Sore itu saya benar2 dibuat kagum dengan kebaikan-kebaikan kecil yang saya lihat. Seorang Ibu miskin yang jujur, seorang Supir yang baik hati, dan seorang penumpang yang budiman. Mereka saling mendukung untuk kebaikan…

Teman, ternyata masih ada orang yang punya hati mulia dalam dunia yang serba maju sekarang ini. Ada orang yang tidak peduli terhadap dirinya sendiri. Begitu ada sesamanya yang mengalami kesulitan dalam hidup, mereka langsung turun tangan. Mereka membantu dengan ikhlas hati, tanpa perlu diberi penghargaan.

Kebaikan hati itu membantu orang lain menemukan sukacita dalam hidupnya. Kebahagiaan itu juga diperoleh melalui hati yang tergerak oleh belas kasihan. Nah, masihkah kita menemukan orang yang mudah tergerak hatinya untuk kebahagiaan sesamanya?

Kita berharap masih ada begitu banyak orang yang mau peduli terhadap sesamanya. Orang seperti ini akan menemukan dalam hidupnya bahwa hidup ini memiliki makna yang begitu dalam dan indah.

Memang, tidak gampang orang memiliki hati yang mudah tergerak oleh belas kasihan. Lebih gampang menemukan orang yang cuek terhadap situasi di sekitarnya. Lebih gampang menjumpai orang yang acuh tak acuh terhadap sesamanya. Orang tega membiarkan sesamanya mengalami penderitaan dalam hidupnya. Banyak orang lebih mudah mencari aman bagi diri mereka sendiri.
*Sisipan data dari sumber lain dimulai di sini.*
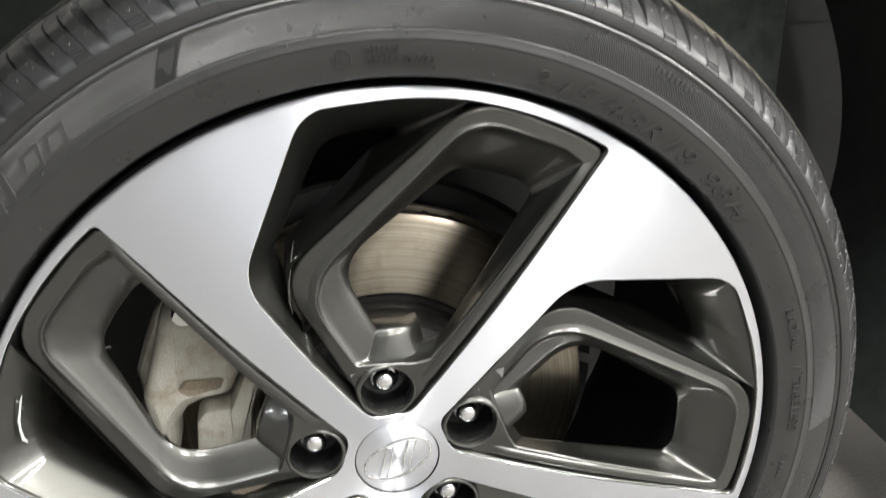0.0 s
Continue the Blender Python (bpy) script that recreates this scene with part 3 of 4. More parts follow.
valve()
q = np.array([(-0.1845, -0.0008, -0.1125), (-0.1690, -0.0010, -0.1335), (-0.1894, -0.0190, -0.1530), (-0.2130, -0.0195, -0.1287)])
off = np.array((0.42, -0.86, 0.28)) * 0.0016
# flat black plate that paints the shade of the recess round the valve
bm = bmesh.new()
fr = [q[1] * 0.75 + q[0] * 0.25, q[1], q[2], q[2] * 0.84 + q[3] * 0.16, q[0] * 0.40 + q[3] * 0.18 + q[1] * 0.22 + q[2] * 0.20]
rows = loft(bm, [np.array(fr) - off, np.array(fr) + off * 0.8])
bm.faces.new(rows[1])
part("recess_shade", bm, INSIDE, wheel, "black plate painting the shade of the valve recess")
bm = bmesh.new()
up = Vector(off).normalized()
side = up.cross(Vector((0, 0, 1))).normalized()
mid = Vector((-0.1886, -0.0004, -0.1250))
ring = [[mid + (side * math.cos(t) + up.cross(side) * math.sin(t)) * r + up * h for t in np.linspace(0, 2 * math.pi, 28, endpoint=False)] for r, h in ((0.0112, -0.004), (0.0108, 0.0012), (0.0100, 0.0018), (0.0092, 0.0010), (0.0088, 0.0006))]
rows = loft(bm, [np.array([tuple(p) for p in r]) for r in ring])
bm.faces.new(rows[-1])
part("valve_collar", bm, INSIDE, wheel, "black rubber collar of the valve")
bm = bmesh.new()
tube(bm, [q[0] - off, q[0] + off, q[1] + off * 1.6, q[2] + off * 1.2, q[2] - off], [0.0012, 0.0014, 0.0020, 0.0016, 0.001], 8)
part("recess_edge", bm, PAINT, wheel)
bm = bmesh.new()
tube(bm, [q[3] * 0.72 + q[2] * 0.28 + off, q[3] * 0.45 + q[2] * 0.55 + off * 2.0, q[2] * 0.86 + q[3] * 0.14 + off * 2.2, q[2] * 0.80 + q[1] * 0.20 + off * 1.4], [0.0009, 0.0016, 0.0017, 0.0008], 8)
part("recess_edge", bm, PAINT, wheel)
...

Bagaimana dengan kita? Saya sering mendengar orang berkata ah… saya jadi orang katolik yang baik saja, setiap hari Minggu sudah cukup ke gereja. Betulkah itu cukup?


Kalau kita bertahan sampai akhir Misa, kita sering mendengar pesan yang disampaikan para Imam pada saat misa Ekaristi selesai “Pergilah kita di utus”. Kata misa dari kalimat Ite Missa Est pada rumus akhir pembubaran Misa. Artinya: Pergilah, kalian diutus!. Diutus apa? Diutus untuk menebarkan kebaikan, membawa sukacita dan kasih kepada sesama melalui perbuatan baik kepada siapa saja.

Kita diutus tidak hanya pada keluarga kita sendiri, komunitas kita; namun juga kepada orang-orang yang kita jumpai hari ini, kepada orang-orang yang dipercayakan Tuhan untuk kita layani paling tidak untuk kita lakukan pada seminggu berikutnya.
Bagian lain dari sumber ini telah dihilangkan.